What you have to do: For the copy, please give all of the data again exactly and leave the pictures out.
* start *
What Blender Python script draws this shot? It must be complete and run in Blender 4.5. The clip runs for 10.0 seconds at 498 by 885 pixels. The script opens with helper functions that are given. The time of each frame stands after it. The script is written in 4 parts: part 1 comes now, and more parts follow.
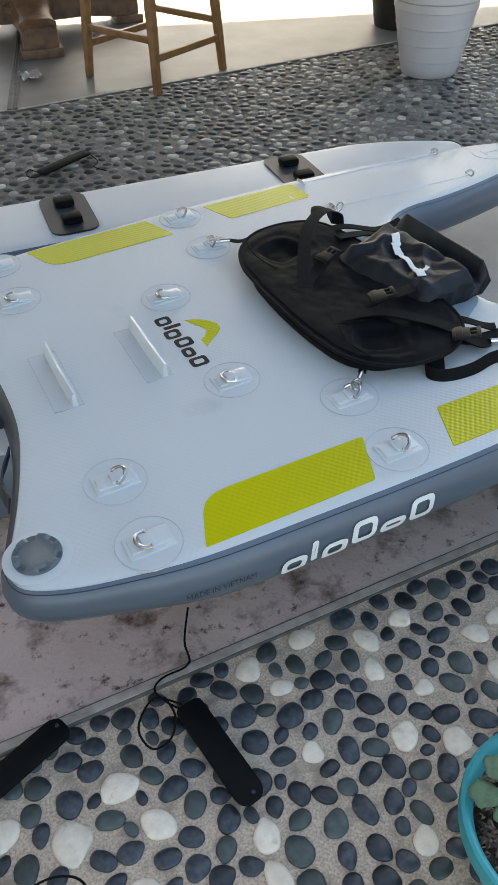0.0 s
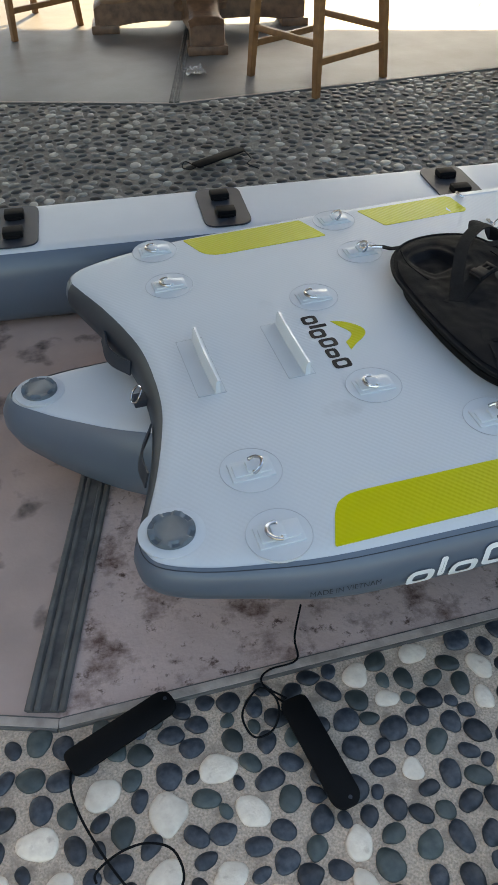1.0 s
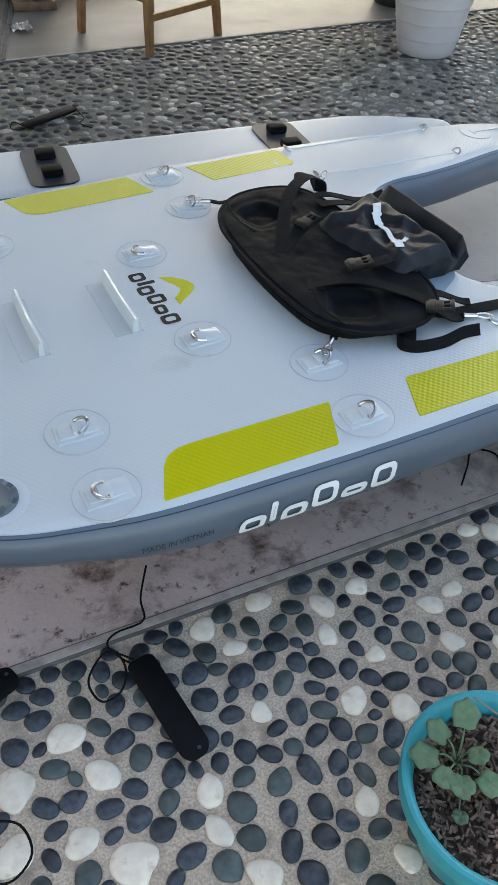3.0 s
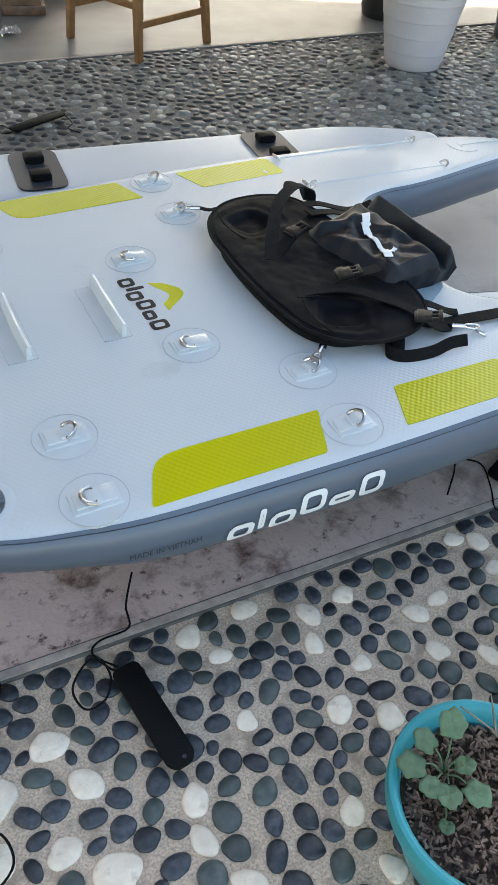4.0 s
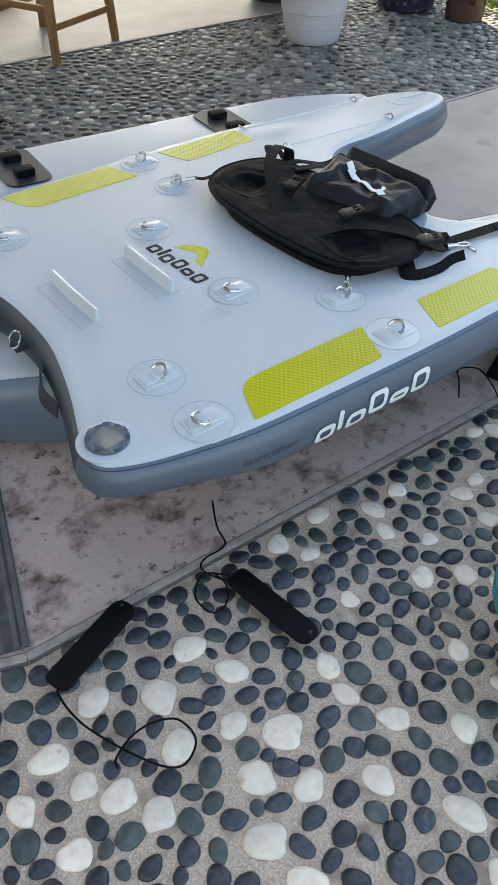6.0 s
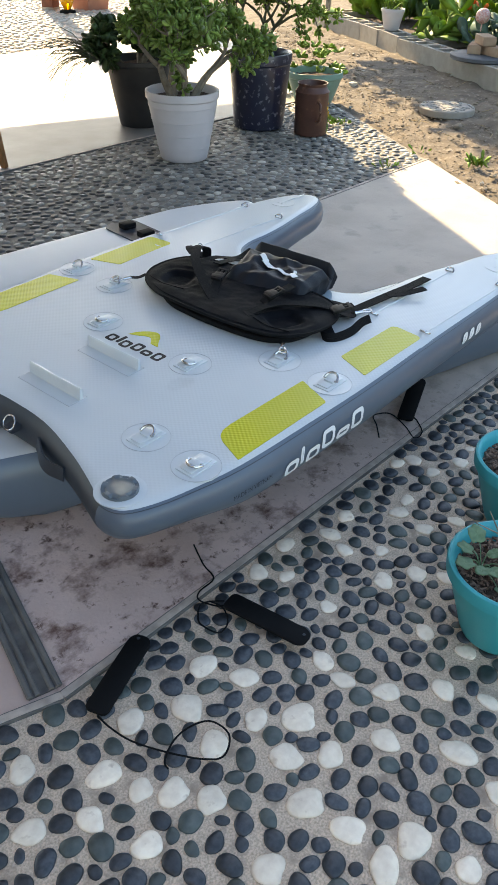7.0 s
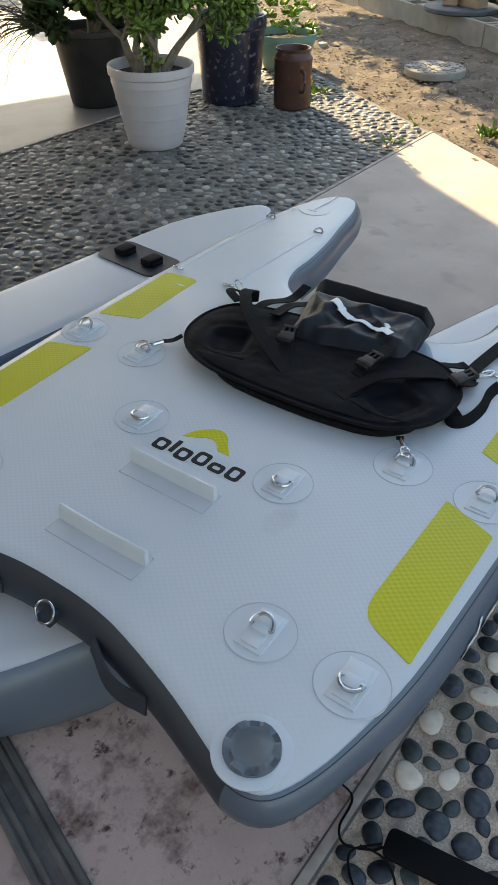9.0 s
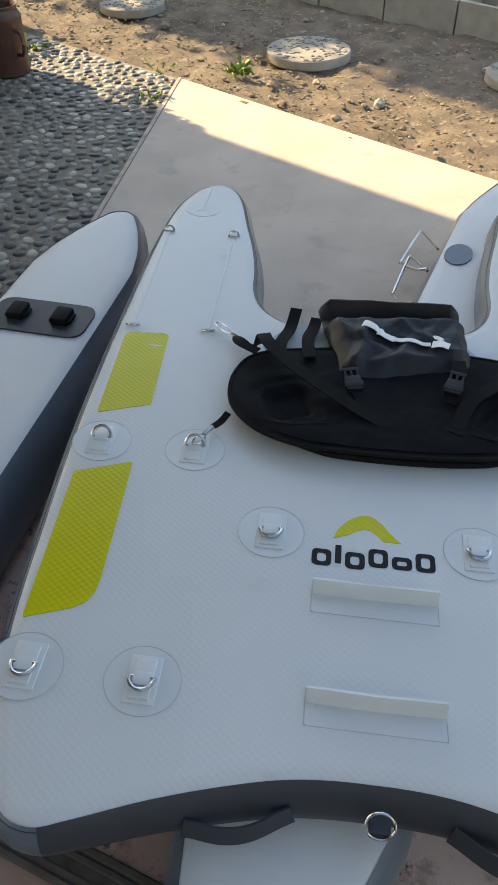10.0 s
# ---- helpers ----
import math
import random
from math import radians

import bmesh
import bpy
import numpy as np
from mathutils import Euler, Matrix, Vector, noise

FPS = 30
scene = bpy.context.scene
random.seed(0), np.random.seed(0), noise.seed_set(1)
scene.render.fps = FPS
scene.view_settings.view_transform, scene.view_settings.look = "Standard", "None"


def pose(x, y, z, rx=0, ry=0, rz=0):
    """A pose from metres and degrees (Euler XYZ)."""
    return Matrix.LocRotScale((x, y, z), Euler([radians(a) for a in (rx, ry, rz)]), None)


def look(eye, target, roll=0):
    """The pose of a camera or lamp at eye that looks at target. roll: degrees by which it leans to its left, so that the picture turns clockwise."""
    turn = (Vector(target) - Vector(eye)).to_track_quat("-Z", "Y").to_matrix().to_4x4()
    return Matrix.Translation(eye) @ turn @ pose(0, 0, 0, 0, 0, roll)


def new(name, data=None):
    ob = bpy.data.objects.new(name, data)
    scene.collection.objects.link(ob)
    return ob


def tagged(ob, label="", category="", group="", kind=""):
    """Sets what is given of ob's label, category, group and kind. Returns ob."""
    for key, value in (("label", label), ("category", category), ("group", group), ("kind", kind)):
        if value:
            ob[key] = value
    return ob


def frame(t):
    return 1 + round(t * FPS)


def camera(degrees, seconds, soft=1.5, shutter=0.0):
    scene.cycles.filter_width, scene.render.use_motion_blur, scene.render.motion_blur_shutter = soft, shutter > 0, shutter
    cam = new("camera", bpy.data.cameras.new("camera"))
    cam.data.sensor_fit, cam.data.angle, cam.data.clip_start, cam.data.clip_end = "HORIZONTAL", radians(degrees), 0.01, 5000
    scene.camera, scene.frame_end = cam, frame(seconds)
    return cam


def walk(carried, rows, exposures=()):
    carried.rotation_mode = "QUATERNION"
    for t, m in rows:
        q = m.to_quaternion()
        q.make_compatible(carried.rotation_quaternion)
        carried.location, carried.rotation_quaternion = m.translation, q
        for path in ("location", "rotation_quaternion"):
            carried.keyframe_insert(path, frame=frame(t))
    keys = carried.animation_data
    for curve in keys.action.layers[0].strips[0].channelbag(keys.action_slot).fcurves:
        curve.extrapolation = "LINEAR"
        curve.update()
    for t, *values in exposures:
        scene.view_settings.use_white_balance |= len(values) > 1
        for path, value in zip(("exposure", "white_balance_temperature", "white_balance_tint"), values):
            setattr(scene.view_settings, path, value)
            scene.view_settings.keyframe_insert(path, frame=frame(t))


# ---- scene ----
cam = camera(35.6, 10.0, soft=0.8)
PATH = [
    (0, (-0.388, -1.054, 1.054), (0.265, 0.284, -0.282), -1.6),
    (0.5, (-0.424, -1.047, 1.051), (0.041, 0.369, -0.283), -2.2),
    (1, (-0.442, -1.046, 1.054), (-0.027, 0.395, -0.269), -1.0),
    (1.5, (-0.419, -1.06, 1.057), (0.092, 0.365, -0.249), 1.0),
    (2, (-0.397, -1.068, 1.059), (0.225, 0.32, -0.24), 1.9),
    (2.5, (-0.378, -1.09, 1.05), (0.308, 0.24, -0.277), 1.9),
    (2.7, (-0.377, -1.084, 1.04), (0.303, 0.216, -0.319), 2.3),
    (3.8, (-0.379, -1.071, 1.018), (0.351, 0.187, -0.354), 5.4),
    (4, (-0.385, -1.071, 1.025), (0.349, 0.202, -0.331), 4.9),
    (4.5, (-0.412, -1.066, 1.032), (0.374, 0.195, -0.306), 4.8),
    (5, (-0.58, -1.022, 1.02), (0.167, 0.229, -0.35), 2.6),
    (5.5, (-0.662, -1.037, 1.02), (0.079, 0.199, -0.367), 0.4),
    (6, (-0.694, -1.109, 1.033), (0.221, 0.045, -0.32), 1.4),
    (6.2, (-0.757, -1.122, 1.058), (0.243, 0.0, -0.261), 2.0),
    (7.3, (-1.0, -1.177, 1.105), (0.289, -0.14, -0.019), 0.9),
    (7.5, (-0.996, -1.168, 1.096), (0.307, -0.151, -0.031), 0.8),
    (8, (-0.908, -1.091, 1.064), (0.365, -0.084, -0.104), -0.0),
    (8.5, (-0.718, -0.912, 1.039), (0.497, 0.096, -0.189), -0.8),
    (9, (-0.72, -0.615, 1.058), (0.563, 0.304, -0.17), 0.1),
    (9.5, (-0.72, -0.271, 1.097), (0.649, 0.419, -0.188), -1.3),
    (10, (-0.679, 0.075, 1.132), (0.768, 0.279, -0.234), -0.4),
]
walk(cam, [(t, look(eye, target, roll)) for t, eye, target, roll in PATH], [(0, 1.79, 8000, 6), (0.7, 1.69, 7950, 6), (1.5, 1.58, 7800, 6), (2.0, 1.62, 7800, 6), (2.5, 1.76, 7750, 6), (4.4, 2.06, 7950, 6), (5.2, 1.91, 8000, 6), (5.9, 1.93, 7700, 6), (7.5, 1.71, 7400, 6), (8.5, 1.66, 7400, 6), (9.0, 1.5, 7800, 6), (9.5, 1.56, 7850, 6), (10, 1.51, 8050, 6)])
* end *
Expected answer:
What Blender Python script draws this shot? It must be complete and run in Blender 4.5. The clip runs for 10.0 seconds at 498 by 885 pixels. The script opens with helper functions that are given. The time of each frame stands after it. The script is written in 4 parts: part 1 comes now, and more parts follow.
0.0 s
1.0 s
3.0 s
4.0 s
6.0 s
7.0 s
9.0 s
10.0 s
# ---- helpers ----
import math
import random
from math import radians

import bmesh
import bpy
import numpy as np
from mathutils import Euler, Matrix, Vector, noise

FPS = 30
scene = bpy.context.scene
random.seed(0), np.random.seed(0), noise.seed_set(1)
scene.render.fps = FPS
scene.view_settings.view_transform, scene.view_settings.look = "Standard", "None"


def pose(x, y, z, rx=0, ry=0, rz=0):
    """A pose from metres and degrees (Euler XYZ)."""
    return Matrix.LocRotScale((x, y, z), Euler([radians(a) for a in (rx, ry, rz)]), None)


def look(eye, target, roll=0):
    """The pose of a camera or lamp at eye that looks at target. roll: degrees by which it leans to its left, so that the picture turns clockwise."""
    turn = (Vector(target) - Vector(eye)).to_track_quat("-Z", "Y").to_matrix().to_4x4()
    return Matrix.Translation(eye) @ turn @ pose(0, 0, 0, 0, 0, roll)


def new(name, data=None):
    ob = bpy.data.objects.new(name, data)
    scene.collection.objects.link(ob)
    return ob


def tagged(ob, label="", category="", group="", kind=""):
    """Sets what is given of ob's label, category, group and kind. Returns ob."""
    for key, value in (("label", label), ("category", category), ("group", group), ("kind", kind)):
        if value:
            ob[key] = value
    return ob


def frame(t):
    return 1 + round(t * FPS)


def camera(degrees, seconds, soft=1.5, shutter=0.0):
    scene.cycles.filter_width, scene.render.use_motion_blur, scene.render.motion_blur_shutter = soft, shutter > 0, shutter
    cam = new("camera", bpy.data.cameras.new("camera"))
    cam.data.sensor_fit, cam.data.angle, cam.data.clip_start, cam.data.clip_end = "HORIZONTAL", radians(degrees), 0.01, 5000
    scene.camera, scene.frame_end = cam, frame(seconds)
    return cam


def walk(carried, rows, exposures=()):
    carried.rotation_mode = "QUATERNION"
    for t, m in rows:
        q = m.to_quaternion()
        q.make_compatible(carried.rotation_quaternion)
        carried.location, carried.rotation_quaternion = m.translation, q
        for path in ("location", "rotation_quaternion"):
            carried.keyframe_insert(path, frame=frame(t))
    keys = carried.animation_data
    for curve in keys.action.layers[0].strips[0].channelbag(keys.action_slot).fcurves:
        curve.extrapolation = "LINEAR"
        curve.update()
    for t, *values in exposures:
        scene.view_settings.use_white_balance |= len(values) > 1
        for path, value in zip(("exposure", "white_balance_temperature", "white_balance_tint"), values):
            setattr(scene.view_settings, path, value)
            scene.view_settings.keyframe_insert(path, frame=frame(t))


# ---- scene ----
cam = camera(35.6, 10.0, soft=0.8)
PATH = [
    (0, (-0.388, -1.054, 1.054), (0.265, 0.284, -0.282), -1.6),
    (0.5, (-0.424, -1.047, 1.051), (0.041, 0.369, -0.283), -2.2),
    (1, (-0.442, -1.046, 1.054), (-0.027, 0.395, -0.269), -1.0),
    (1.5, (-0.419, -1.06, 1.057), (0.092, 0.365, -0.249), 1.0),
    (2, (-0.397, -1.068, 1.059), (0.225, 0.32, -0.24), 1.9),
    (2.5, (-0.378, -1.09, 1.05), (0.308, 0.24, -0.277), 1.9),
    (2.7, (-0.377, -1.084, 1.04), (0.303, 0.216, -0.319), 2.3),
    (3.8, (-0.379, -1.071, 1.018), (0.351, 0.187, -0.354), 5.4),
    (4, (-0.385, -1.071, 1.025), (0.349, 0.202, -0.331), 4.9),
    (4.5, (-0.412, -1.066, 1.032), (0.374, 0.195, -0.306), 4.8),
    (5, (-0.58, -1.022, 1.02), (0.167, 0.229, -0.35), 2.6),
    (5.5, (-0.662, -1.037, 1.02), (0.079, 0.199, -0.367), 0.4),
    (6, (-0.694, -1.109, 1.033), (0.221, 0.045, -0.32), 1.4),
    (6.2, (-0.757, -1.122, 1.058), (0.243, 0.0, -0.261), 2.0),
    (7.3, (-1.0, -1.177, 1.105), (0.289, -0.14, -0.019), 0.9),
    (7.5, (-0.996, -1.168, 1.096), (0.307, -0.151, -0.031), 0.8),
    (8, (-0.908, -1.091, 1.064), (0.365, -0.084, -0.104), -0.0),
    (8.5, (-0.718, -0.912, 1.039), (0.497, 0.096, -0.189), -0.8),
    (9, (-0.72, -0.615, 1.058), (0.563, 0.304, -0.17), 0.1),
    (9.5, (-0.72, -0.271, 1.097), (0.649, 0.419, -0.188), -1.3),
    (10, (-0.679, 0.075, 1.132), (0.768, 0.279, -0.234), -0.4),
]
walk(cam, [(t, look(eye, target, roll)) for t, eye, target, roll in PATH], [(0, 1.79, 8000, 6), (0.7, 1.69, 7950, 6), (1.5, 1.58, 7800, 6), (2.0, 1.62, 7800, 6), (2.5, 1.76, 7750, 6), (4.4, 2.06, 7950, 6), (5.2, 1.91, 8000, 6), (5.9, 1.93, 7700, 6), (7.5, 1.71, 7400, 6), (8.5, 1.66, 7400, 6), (9.0, 1.5, 7800, 6), (9.5, 1.56, 7850, 6), (10, 1.51, 8050, 6)])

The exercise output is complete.